My friend and I made this photo as a joke in high school, yet it seems oddly appropriate for this article.

I had to laugh when I saw Beth’s post earlier this week about the Big American Family. For the past couple of weeks, in spite of everything else that’s going on in my life, I’ve been subtly preoccupied with the same balance of being an American abroad. The conclusions I’ve been reaching, both consciously and subconsciously in my thoughts and behaviours, have been at once interesting and embarrassing and, I think, worth sharing in contrast to Beth’s.

Let me explain a couple of things first, though. The first is that I’ve always been the sort of person who wants to fit in- when I moved to Montreal, for example, it didn’t take me long to start turning all my vowels into duck-like diphthongs like all the Quebecois do. The second is that I grew up traveling, which at the time seemed normal but I have since come to realize is a significant privilege. So many of the things I take for granted about how to travel with courtesy, and what time spent in a foreign country “should” be like, are news to a lot more people than I had expected.

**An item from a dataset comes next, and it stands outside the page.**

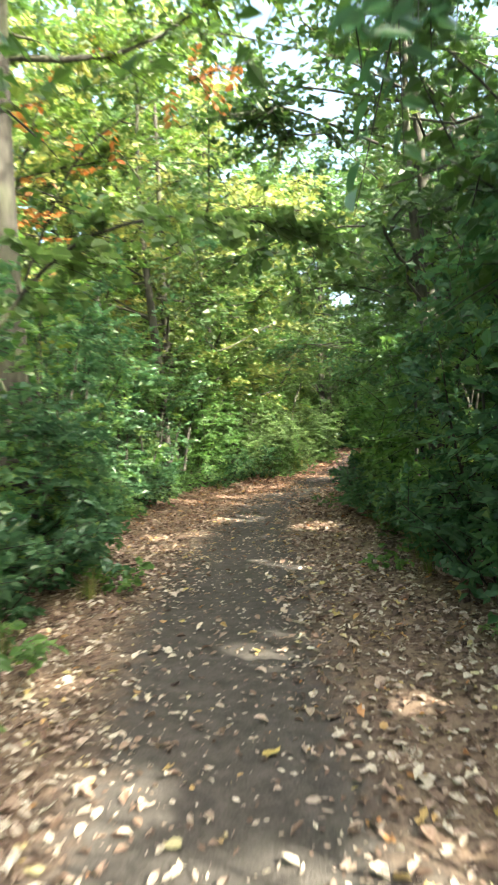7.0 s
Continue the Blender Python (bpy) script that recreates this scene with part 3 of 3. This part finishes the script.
def woods():
    near = [(-3.6, 6.2, 0, 1.0), (-4.2, 13.5, 0, 0.9), (3.0, 5.5, 0, 1.0), (3.3, 1.0, 0, 1.0),
            (-6.4, 20.2, 1, 1.1), (-6.7, 24.6, 1, 1.1), (-7.6, 28.6, 2, 1.1), (-5.6, 32.4, 1, 1.0), (-4.8, 36.6, 1, 1.0), (-4.2, 40.2, 1, 1.0),
            (1.2, 26.9, 0, 0.85), (-7.6, 32.0, 2, 1.15), (-6.2, 37, 1, 1.15), (-5.6, 42.5, 1, 1.1), (3.8, 34.6, 0, 1.15), (4.8, 39.4, 0, 1.15), (4.2, 28.8, 0, 1.1), (1.2, 29.8, 0, 0.8), (1.4, 33.6, 0, 0.9), (2.4, 37.2, 0, 0.95), (3.4, 41.0, 0, 1.0), (6.0, 45.2, 0, 1.35), (4.3, 47.4, 0, 1.25),
            (5.2, 49.0, 0, 1.5), (3.4, 52.2, 0, 1.8), (-0.2, 53.6, 0, 1.65), (-3.8, 45.8, 1, 1.15), (-6.0, 49.5, 0, 1.1), (-3.0, 48.8, 0, 1.5), (-3.9, 37.6, 2, 1.3), (-4.4, 32.2, 1, 1.25), (-3.9, 42.8, 1, 1.0), (0.2, 28.4, 0, 1.15), (-0.1, 26.9, 0, 1.0), (-4.6, 34.6, 2, 1.35), (1.2, 20.3, 0, 1.0), (1.9, 23.2, 0, 0.9)]
    for x, y, k, size in near:
        plant_at(pick((NEAR_GREEN, NEAR_BRIGHT, NEAR_AUTUMN)[k]), "tree", x, y, rng.uniform(0, 6.28), size * rng.uniform(0.95, 1.08),
                 ("young green broadleaf tree reaching over the path", "young broadleaf tree with sunlit yellow-green leaves", "young broadleaf tree turning pale yellow and orange")[k], "tree", "trees by the path")
    # the last three are unseen, added behind the start
    far = [(-8.2, 3, 0), (-8.4, 9, 1), (-8, 15, 1), (-8.6, 21, 1), (-9, 27, 1), (-8.5, 40, 0), (-9.5, 46, 0), (-6.5, 52.6, 0), (-9, 53, 0), (-7.0, 38.4, 0), (-12, 35, 1),
           (-14, 20, 1), (-14, 28, 1), (-13, 44, 0), (0.5, 58.5, 0), (4.8, 54.5, 0), (8, 49, 0), (8.2, 42, 0), (7.4, 35.5, 0), (7.2, 30, 1), (7.6, 39.2, 0),
           (8.4, 25, 1), (9, 14, 0), (9, 4, 0), (-4, 62, 0), (6, 61, 0), (12, 55, 0), (13, 36, 0), (-12, 60, 0), (1, 66, 0), (10, 66, 0), (-10, 69, 0), (16, 46, 0),
           (-6, 57, 0), (-1.8, 58.5, 0), (2.6, 59, 0), (-2.6, 64, 0), (-7, 44, 0), (-6.8, 46.5, 0), (-8.8, 36.5, 0), (-5.2, 55.0, 0), (3.4, -6, 0), (-3.4, -7, 0), (0.5, -13, 0)]
    for x, y, k in far:
        plant_at(pick((FAR_GREEN, FAR_YELLOW)[k]), "tree", x, y, rng.uniform(0, 6.28), rng.uniform(1.1, 1.35) * (1.25 if y > 55 else 1.0),
                 ("tall green broadleaf tree with a full crown", "tall broadleaf tree turning yellow in autumn sun")[k], "tree", "woodland trees", clear=False)

    # tall trees added on the sunny side to shade the path, and the thicket that closes the bend
    s = -14.0
    while s < 15:
        x, y = on_path(s, rng.uniform(8.5, 11.0))
        if s < -9:
            x, y = 0.9 + rng.uniform(8.5, 11.0), s
        plant_at(pick(SHADE), "tree", x, y, rng.uniform(0, 6.28), rng.uniform(0.95, 1.1), "tall green broadleaf tree with a full crown", "tree", "woodland trees", clear=False)
        s += rng.uniform(2.0, 2.6)
    while s < 33:
        x, y = on_path(s, rng.uniform(6.6, 8.0))
        plant_at(pick(SHADE), "tree", x, y, rng.uniform(0, 6.28), rng.uniform(0.58, 0.68), "tall green broadleaf tree with a full crown", "tree", "woodland trees", clear=False)
        s += rng.uniform(2.6, 3.4)
    # four more, added to shade the ground before the bend
    for x, y in [(6.4, 34.4), (7.4, 36.8), (5.6, 32.0), (8.0, 33.0)]:
        plant_at(pick(SHADE), "tree", x, y, rng.uniform(0, 6.28), rng.uniform(0.58, 0.66), "tall green broadleaf tree with a full crown", "tree", "woodland trees", clear=False)
    for x, y, k in [(-2.4, 52.2, 1.0), (0.4, 53.4, 1.1), (2.9, 52.0, 1.0), (5.4, 49.6, 1.0), (6.4, 46.0, 1.0)]:
        plant_at(pick(BEND), "tall_shrub", x, y, rng.uniform(0, 6.28), k, "tall dense green shrub closing the bend of the path", "shrub", "thicket", clear=False)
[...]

Where I currently live is an interesting mix of cultures and expectations. Every day, I learn new things about life on the Continent- that eggs come in packages of ten but are stored in groups of seven, that no one eats Romaine lettuce over here, how long unopened milk containers can stay outside the ‘fridge before you really need to start drinking their contents. That most toilets have different flush functions for different toilet uses. That the German cultural affinity for order and the greater social good means that German drivers, while incredibly fast, are also generally very polite. That buying gas “on the economy” will cost me up to 75€ ($100) per tank for a small car. And I *love* it. As culturally inappropriate as it is to say…it feels exciting because it’s exotic. When my limited ability with German doesn’t give me away, I can blend in and pretend that this new and different-from-what-I-grew-up-with place is my own.

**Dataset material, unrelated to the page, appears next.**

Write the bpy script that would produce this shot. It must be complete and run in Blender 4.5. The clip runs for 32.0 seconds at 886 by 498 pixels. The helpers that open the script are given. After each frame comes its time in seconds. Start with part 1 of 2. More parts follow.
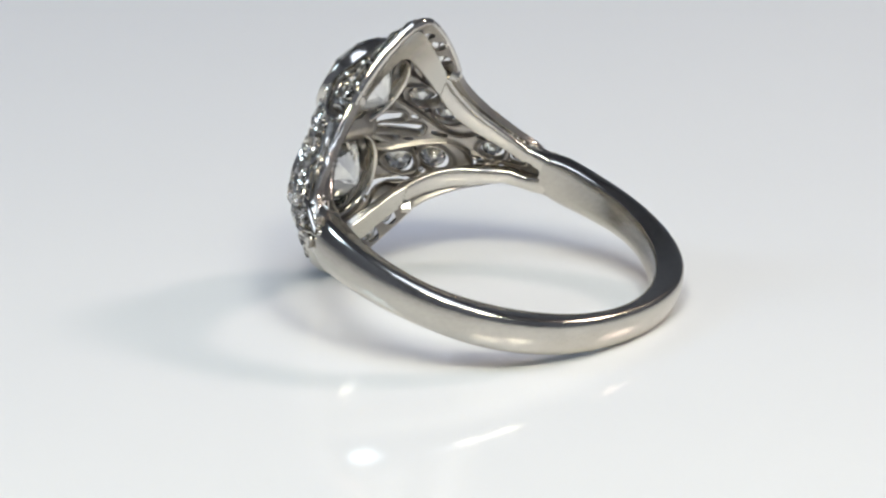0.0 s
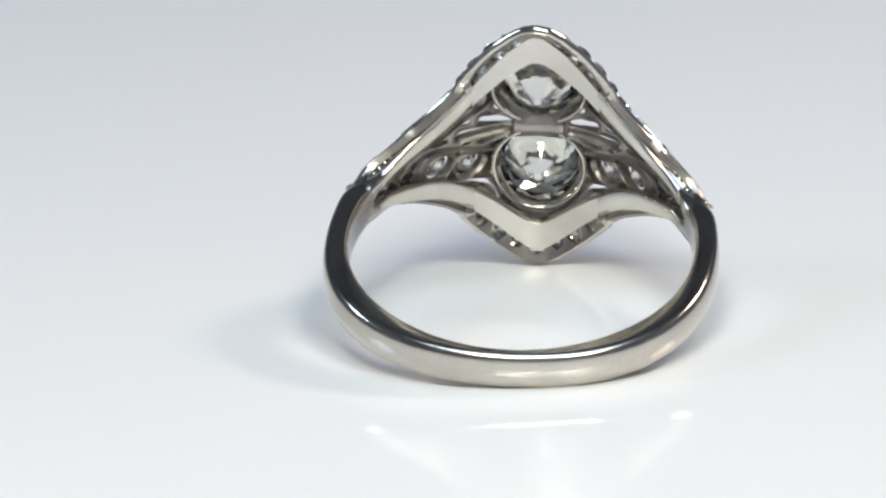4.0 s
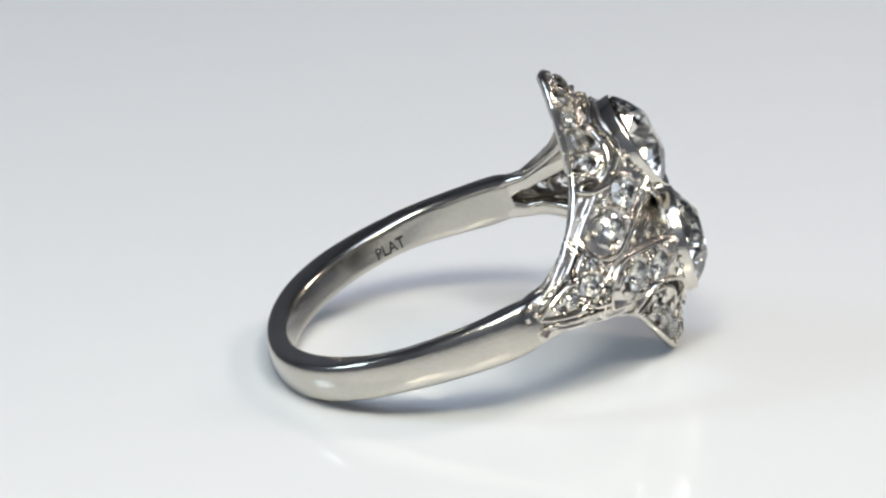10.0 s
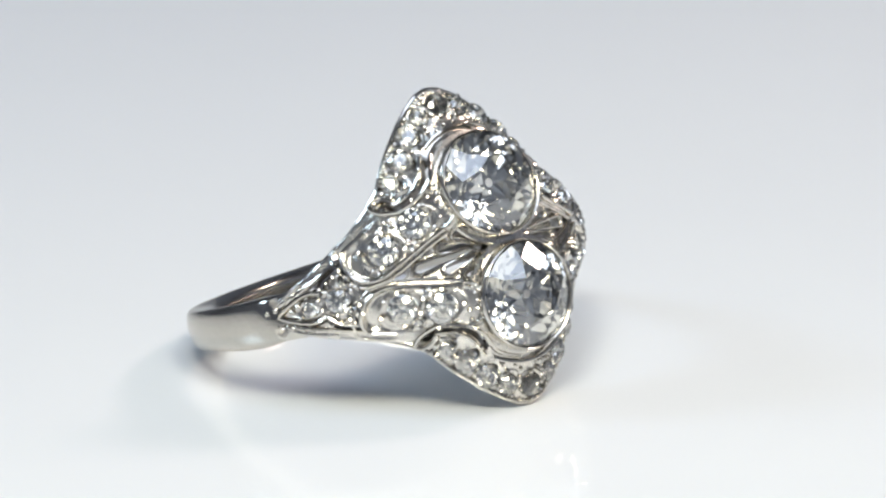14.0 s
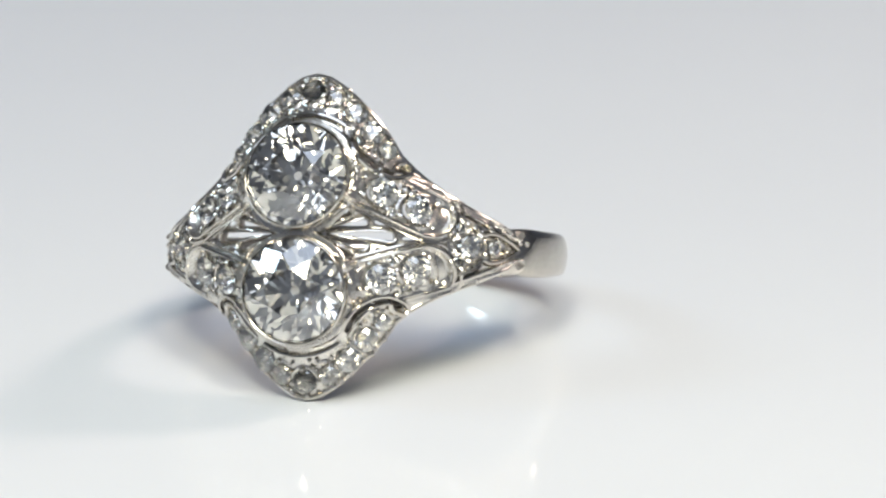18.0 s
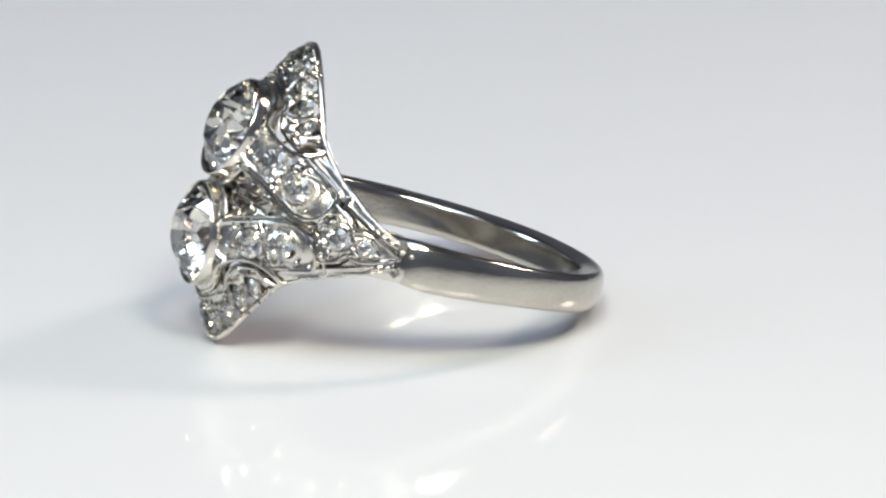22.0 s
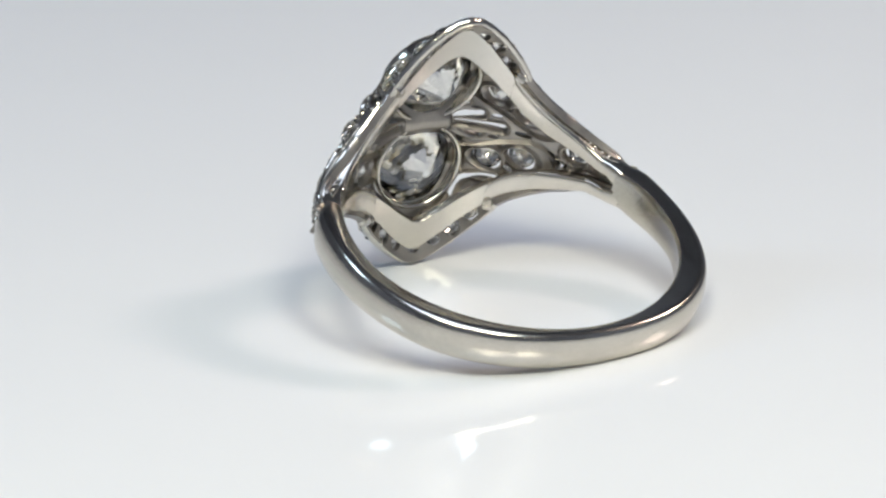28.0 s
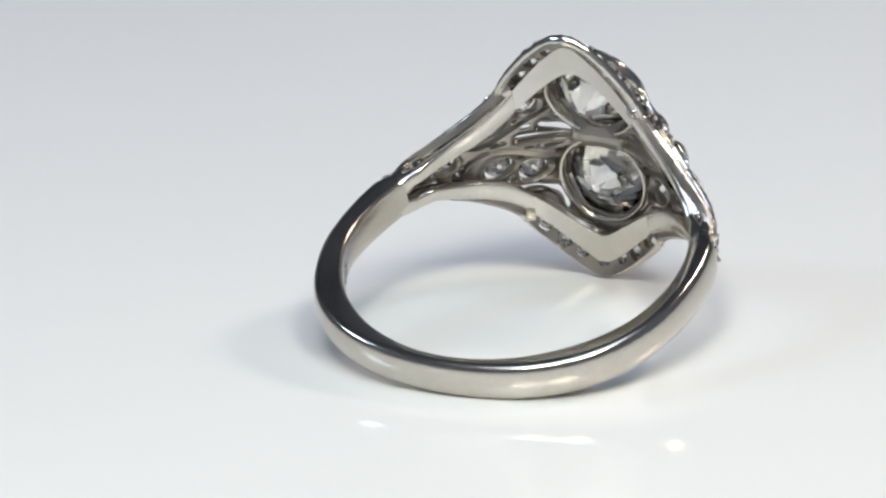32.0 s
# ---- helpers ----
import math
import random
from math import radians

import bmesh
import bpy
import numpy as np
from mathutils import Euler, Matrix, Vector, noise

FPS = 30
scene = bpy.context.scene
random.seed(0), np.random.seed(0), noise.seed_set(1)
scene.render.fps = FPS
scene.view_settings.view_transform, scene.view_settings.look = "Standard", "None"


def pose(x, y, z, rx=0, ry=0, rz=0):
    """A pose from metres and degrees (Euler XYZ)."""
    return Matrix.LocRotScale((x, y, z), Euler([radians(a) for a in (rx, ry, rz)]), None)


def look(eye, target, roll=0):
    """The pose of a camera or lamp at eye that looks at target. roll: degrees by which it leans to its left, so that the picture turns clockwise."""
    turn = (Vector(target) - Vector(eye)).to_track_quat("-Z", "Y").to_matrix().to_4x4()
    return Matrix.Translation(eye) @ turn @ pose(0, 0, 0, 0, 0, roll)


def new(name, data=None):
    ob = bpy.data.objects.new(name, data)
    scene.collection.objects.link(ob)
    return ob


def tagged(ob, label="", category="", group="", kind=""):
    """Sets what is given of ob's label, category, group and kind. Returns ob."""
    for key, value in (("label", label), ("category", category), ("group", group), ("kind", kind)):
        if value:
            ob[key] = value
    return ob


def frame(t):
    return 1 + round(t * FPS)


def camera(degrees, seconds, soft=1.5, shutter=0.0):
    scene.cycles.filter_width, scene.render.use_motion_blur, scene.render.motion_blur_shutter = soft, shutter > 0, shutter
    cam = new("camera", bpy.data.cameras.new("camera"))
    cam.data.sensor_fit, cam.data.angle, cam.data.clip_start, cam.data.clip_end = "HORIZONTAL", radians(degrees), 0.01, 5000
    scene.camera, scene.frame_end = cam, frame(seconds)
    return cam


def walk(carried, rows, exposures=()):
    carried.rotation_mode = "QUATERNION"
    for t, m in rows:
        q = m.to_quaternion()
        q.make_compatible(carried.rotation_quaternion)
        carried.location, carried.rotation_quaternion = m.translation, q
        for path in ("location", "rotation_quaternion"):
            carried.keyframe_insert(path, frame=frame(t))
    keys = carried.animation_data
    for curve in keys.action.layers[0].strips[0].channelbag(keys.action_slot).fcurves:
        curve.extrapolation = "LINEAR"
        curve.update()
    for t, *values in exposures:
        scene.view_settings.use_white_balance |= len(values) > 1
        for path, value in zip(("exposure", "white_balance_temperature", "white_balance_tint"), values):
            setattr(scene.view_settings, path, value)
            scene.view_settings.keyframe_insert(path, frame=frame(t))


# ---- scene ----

The challenge comes from my job. I might be living in Europe and attempting to blend in, but I will always be an American here. I don’t have a work visa- I have a military ID. All of my off-base transactions, from rent to car purchases, are governed by the agreements set up between the U.S. military and the German government. Having that ID, that particular status, sets me apart from the Germans and from Americans here on work visas in ways that my mispronunciation of “Wie geht es Ihnen?” never will- even if most of the people here never see it. I think that’s because the ID removes me from the German community (or collective experiences) in ways that only Americans can be here. With my ID, I can choose how far to immerse myself in the German economy- do I want to buy Romaine lettuce badly enough to shop at the on-base grocery store? What about milk? It extends to bigger matters as well. For a mere $2.50, I can purchase forms that will reimburse me for the 19% VAT– a tax designed to rebuild East Germany- and potentially save me hundreds of Euro. I can eat at restaurants on base that come from the States, like Chili’s and Macaroni Grill, and never set foot in any off-base establishment. And if I were a member of the military, I could live on-base and do what many military families do- never go off, except to get to the next base.

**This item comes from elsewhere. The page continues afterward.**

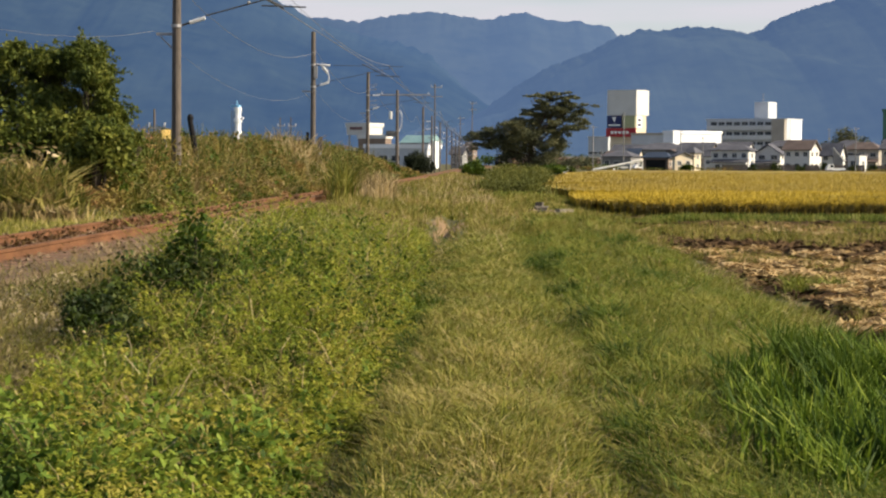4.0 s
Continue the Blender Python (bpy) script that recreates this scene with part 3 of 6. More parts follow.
# the weeds between farm track and railway: plants with a stem and a dome of leaves
def weed_top(x, y):
    r = path_x(y) - 0.62 - np.interp(y, [10, 14, 30, 45], [0.12, 0, 0.12, 0.45]) - x + 0.16 * wob(x, y, 1.1, 2)
    far = np.interp(y, [8, 11.5, 13.5, 16, 34, 46], [-2.7, -2.4, -2.45, -2.62, -2.85, -2.6])
    l = x - far + 0.12 * wob(x, y, 1.4, 6)
    e = smooth_step(-0.06, 0.36, r) * smooth_step(-0.12, 0.25, l)
    hgt = np.interp(y, [8, 11, 13, 15.5, 18, 24, 30, 34, 38, 42], [0.32, 0.34, 0.45, 0.66, 0.77, 0.71, 0.61, 0.48, 0.26, 0.05])
    dips = 0
    for dx, dy, w in ((-2.25, 16.0, 0.42), (-2.4, 14.2, 0.3), (-1.75, 16.6, 0.25), (-1.65, 10.9, 0.22), (-0.95, 14.0, 0.2), (-2.0, 13.2, 0.25), (-1.3, 19.5, 0.3), (-1.25, 12.2, 0.2), (-2.2, 9.6, 0.2), (-1.5, 25.0, 0.4)):
        dips = dips + 0.6 * np.exp(-((x - dx) / w) ** 2 - ((y - dy) / (w * 3)) ** 2)
    hump = 0.30 * np.exp(-((x + 2.2) / 0.28) ** 2 - ((y - 17.5) / 1.4) ** 2) + 0.10 * np.exp(-((x + 1.7) / 0.5) ** 2 - ((y - 16) / 2) ** 2)
    pocket = 1 - 0.7 * smooth_step(0.32, 0.60, wob(x, y * 0.5, 5.5, 9))
    return np.clip(e * (hgt * pocket * (1 + 0.22 * wob(x, y, 1.6, 1) + 0.30 * wob(x, y * 0.7, 4.0, 3) + 0.40 * wob(x, y * 0.6, 8.5, 4) - dips) + hump), 0.0, 2)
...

In some ways, this is a beautiful safety net. When I got tired of our German refrigerator selectively freezing items on its shelves (including alternate eggs in a container- true story!), it was comforting to think that I could buy an American fridge that wouldn’t. And the lure of on-base gas prices is pretty strong (bet you didn’t think that $3 per gallon would ever sound cheap!). But in many other ways, having the option there makes me feel somehow less adventurous, less accepting of my current circumstances, and less prepared to fully immerse myself in southwestern Germany. I seem to feel particularly strongly about this whenever I encounter my comrades in citizenship who appear phobic of anything off-base. And so when I’m driving around and someone refuses to give me the correct right-of-way, my knee-jerk reaction is to think “Ugh! Stupid Americans!” instead of replacing “Americans” with “bad drivers.” When I’m in the market, I’ll use my limited German and nod and smile until someone catches on that I understand nothing- and then I go down pretending to understand more than I do.

I don’t think it’s shame in being an American that incites my behavior, necessarily- although there certainly have been moments that have made me wish I were Canadian instead. No, I think it has to do more with my conception of what it means to travel and really live somewhere else. My embarrassment has more to do with the fact that Americans in this area, myself included, have the dubious privilege of choosing to ignore the social expectations and norms that exist all around them instead of being actively encouraged to engage with Germany on German terms. The fact that I cringe whenever I have to ask “Sprechen Sie Englisch?” points to this- it asks the person I’m speaking to to do what I’m doing and aid and abet me in living in American style outside America. Maybe this could be summed up as a shame reaction to what I believe is a form of cultural imperialism. Regardless, I think the ambiguity of identity is worth a second thought.